A state legislator Wednesday criticized rejection of two coal-fired power plants in western Kansas, saying carbon dioxide emissions were good for crops.

“One of the really good things about CO2 is that plants perform better under stress (drought, etc.) with increased levels of CO2,” Rep. Larry Powell, R-Garden City, said in a letter disseminated to the media.
Ideally, CO2 will increase agricultural yield, which'll increase earth's carrying capacity, which'll increase earth's population, which'll increase CO2 emissions, which'll increase agricultural yield. World without end, amen!

Powell's information comes from a report by Craig and Keith Idso, who've been singing this tune for many years now (with a little help from ExxonMobil and the rabidly pro-coal Western Fuels Association).

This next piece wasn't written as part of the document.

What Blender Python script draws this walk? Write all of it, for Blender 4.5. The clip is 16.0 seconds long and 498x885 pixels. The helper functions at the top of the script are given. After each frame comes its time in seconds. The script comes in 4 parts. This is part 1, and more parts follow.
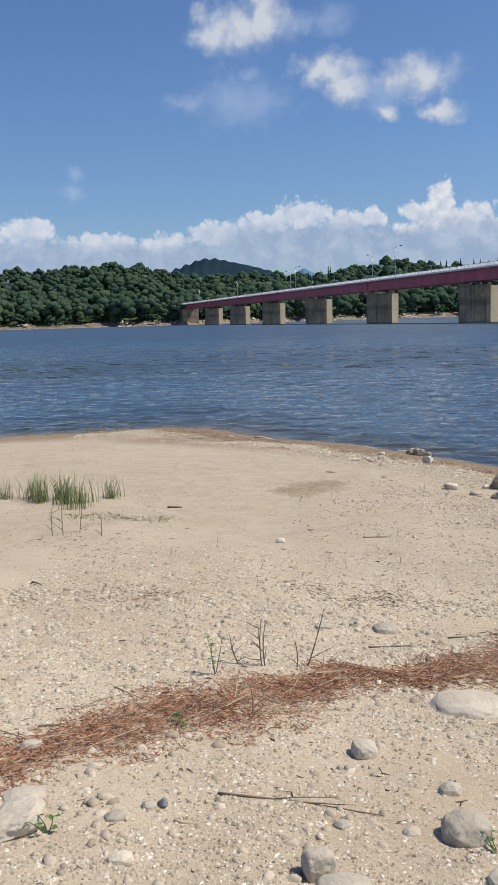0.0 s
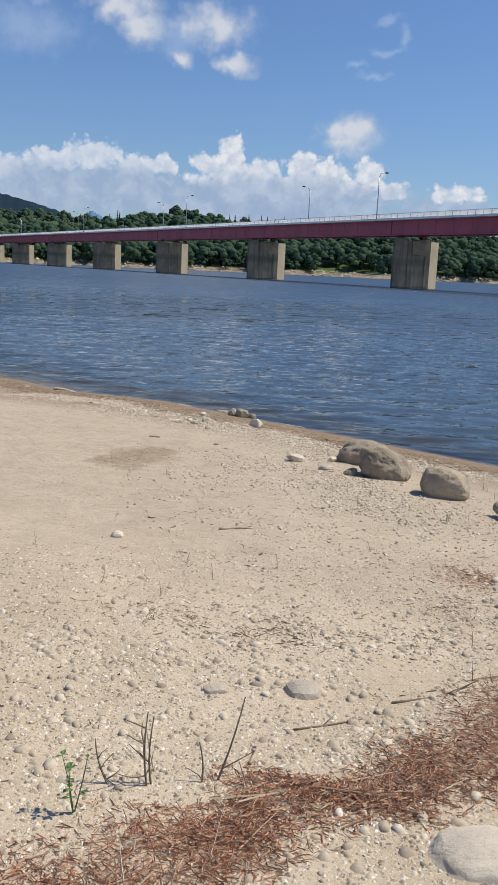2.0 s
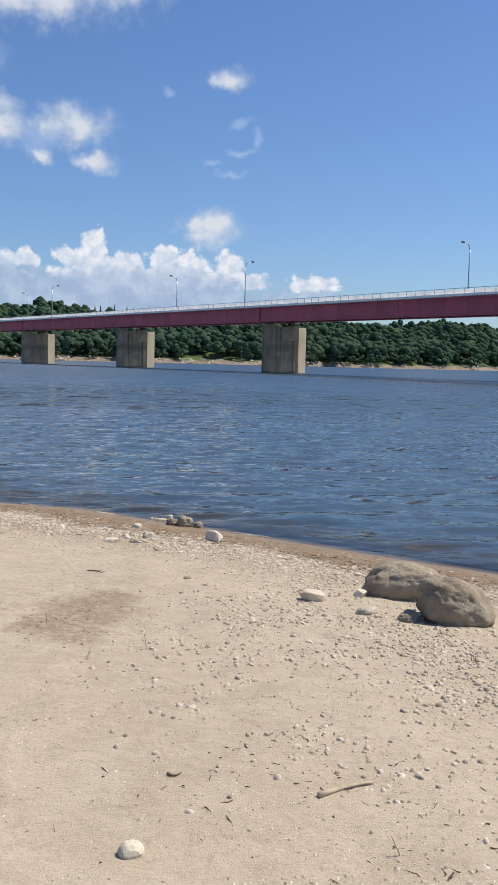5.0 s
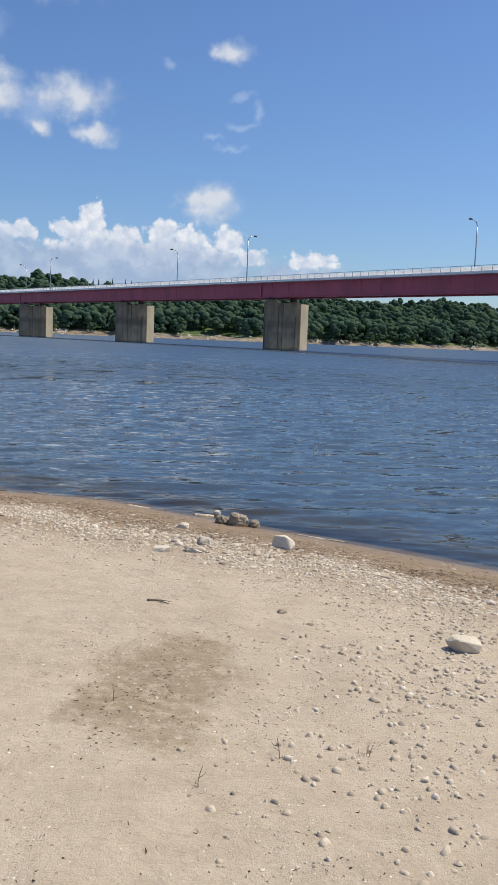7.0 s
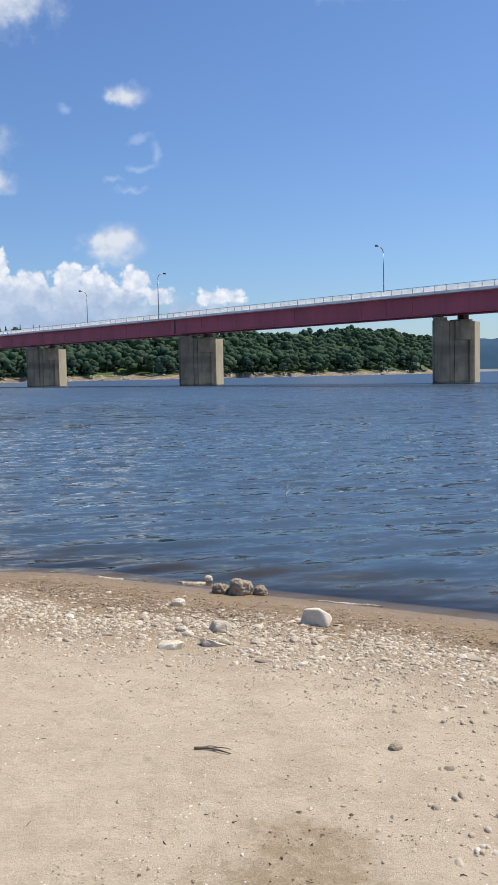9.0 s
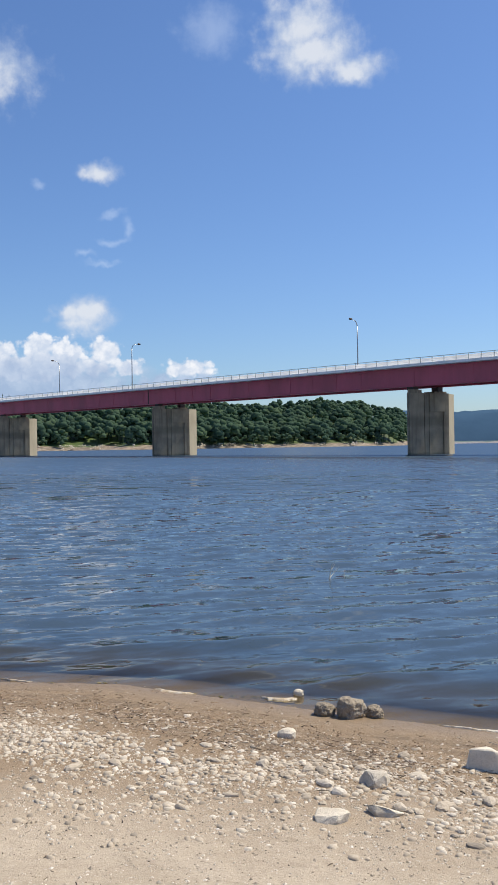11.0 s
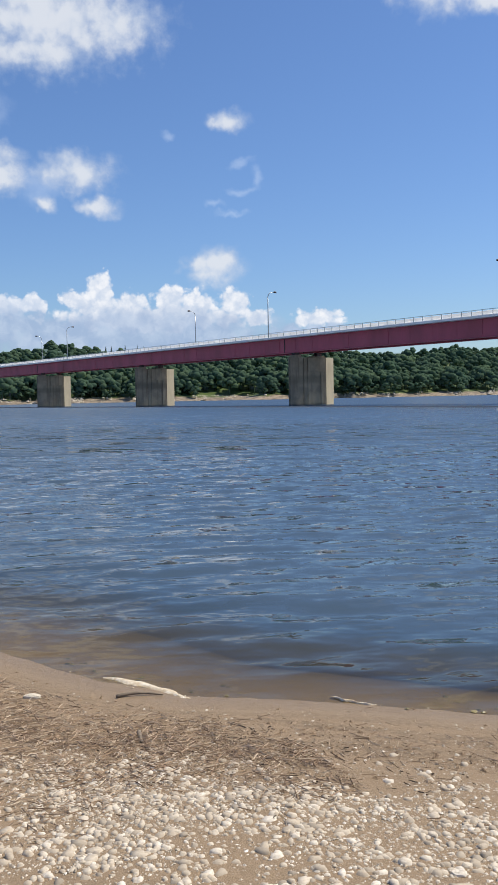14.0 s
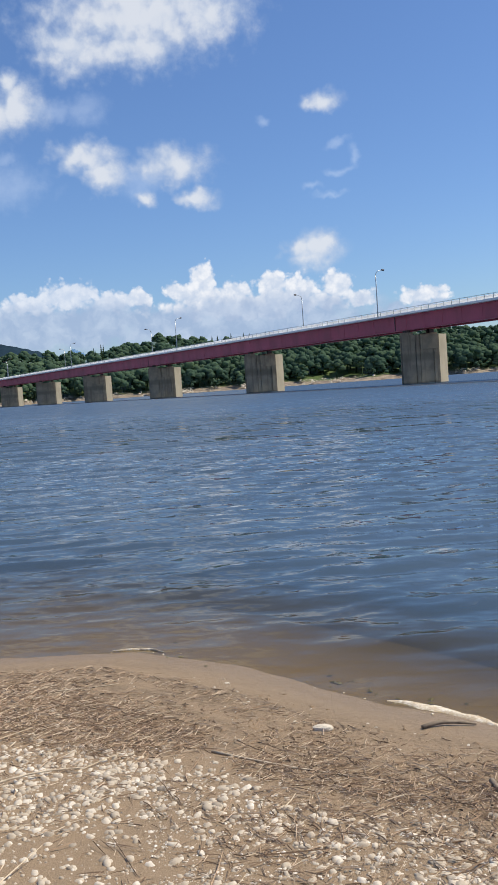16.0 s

All their huffing and puffing will come to nothing, though. Coal is the fuel of the past; the fuel of the future is low-grade synthetic crude extracted from oil shale with "portable" nuclear reactors that may or may not actually work:
Though it would produce 27 megawatts worth of thermal energy, Hyperion doesn’t like to think of its product as a “reactor.” It’s self-contained, involves no moving parts and, therefore, doesn’t require a human operator....

“The lab is doing a lot of work on oil shales and oil sands, but there’s no way to get power to those facilities,” Blackwell says. “So, this nuclear battery would be brought in and that would provide the power to run a small city of industrial use.”
Oil shale extraction is thirsty work. But since increasing CO2 emissions will make crops more drought resistant, it seems logical that this'll free up water for the oil shale boom.

All things considered, I'm feeling cautiously optimistic.

(Photo: Mid-day dust storm in Garden City, Kansas, 1935.)

3 comments:

Anonymous said...

Phila

I saw your post at Eschaton about "illegal immigrants"who make a difference. The head of neurosurgery at Johns Hopkins is an "illegal" from Mexico. Just saying...

olvlzl said...

One of the great services Molly Ivins provided was the reporting on the activities of the Texas legislature. Just when you think that no governmental body could be stupider than congress, someone in a state legislature somewhere proves that it hardly has a monopoly on addle brained idiots. Having seen and known a number of legislators in Maine and New Hampshire (Molly would have had a field day) the only question is whether state legislatures or local government is the real locus of idiocy and corruption. I'm guessing that in most cases it's the locals, on whom no one is reporting except the local rag whose owner is a locally based crook too.

Anonymous said...

God, what next.

The last I looked, I was one of those cops that beat the shit out of that Rodney King character. Hard enough to live with, basically wiping out the positive karma of being a photographer known nation-wide for my treatment of the Viet-Nam Memorial (not incidentally, a nice bit of sensitivity, seeing as I'm not even an American), and at the same time a reasonably well-known academic sociologist operating out of, as I recall, Alabama. Some other minor manifestations, as I recall, mostly in the line of more-or-less minor malignancies such as realtors or the like; nothing that I can't rise above, with a bit of diligent caritas. And now and then there is a flash of the real me, always a welcome bit of validation.

But now this. I'm a global warming denialist. One that rose up in a democratic venue and pissed into the lucent chalice of science, for all to see. I am besmirched. And I read it here first.

A new terror is brought, willy-nilly, to our horrified attention in this Age of Brass. The Google Doppelganger. Find out in an instant what's being done in your name. Live with it.

It's an alias for me, from this day forward.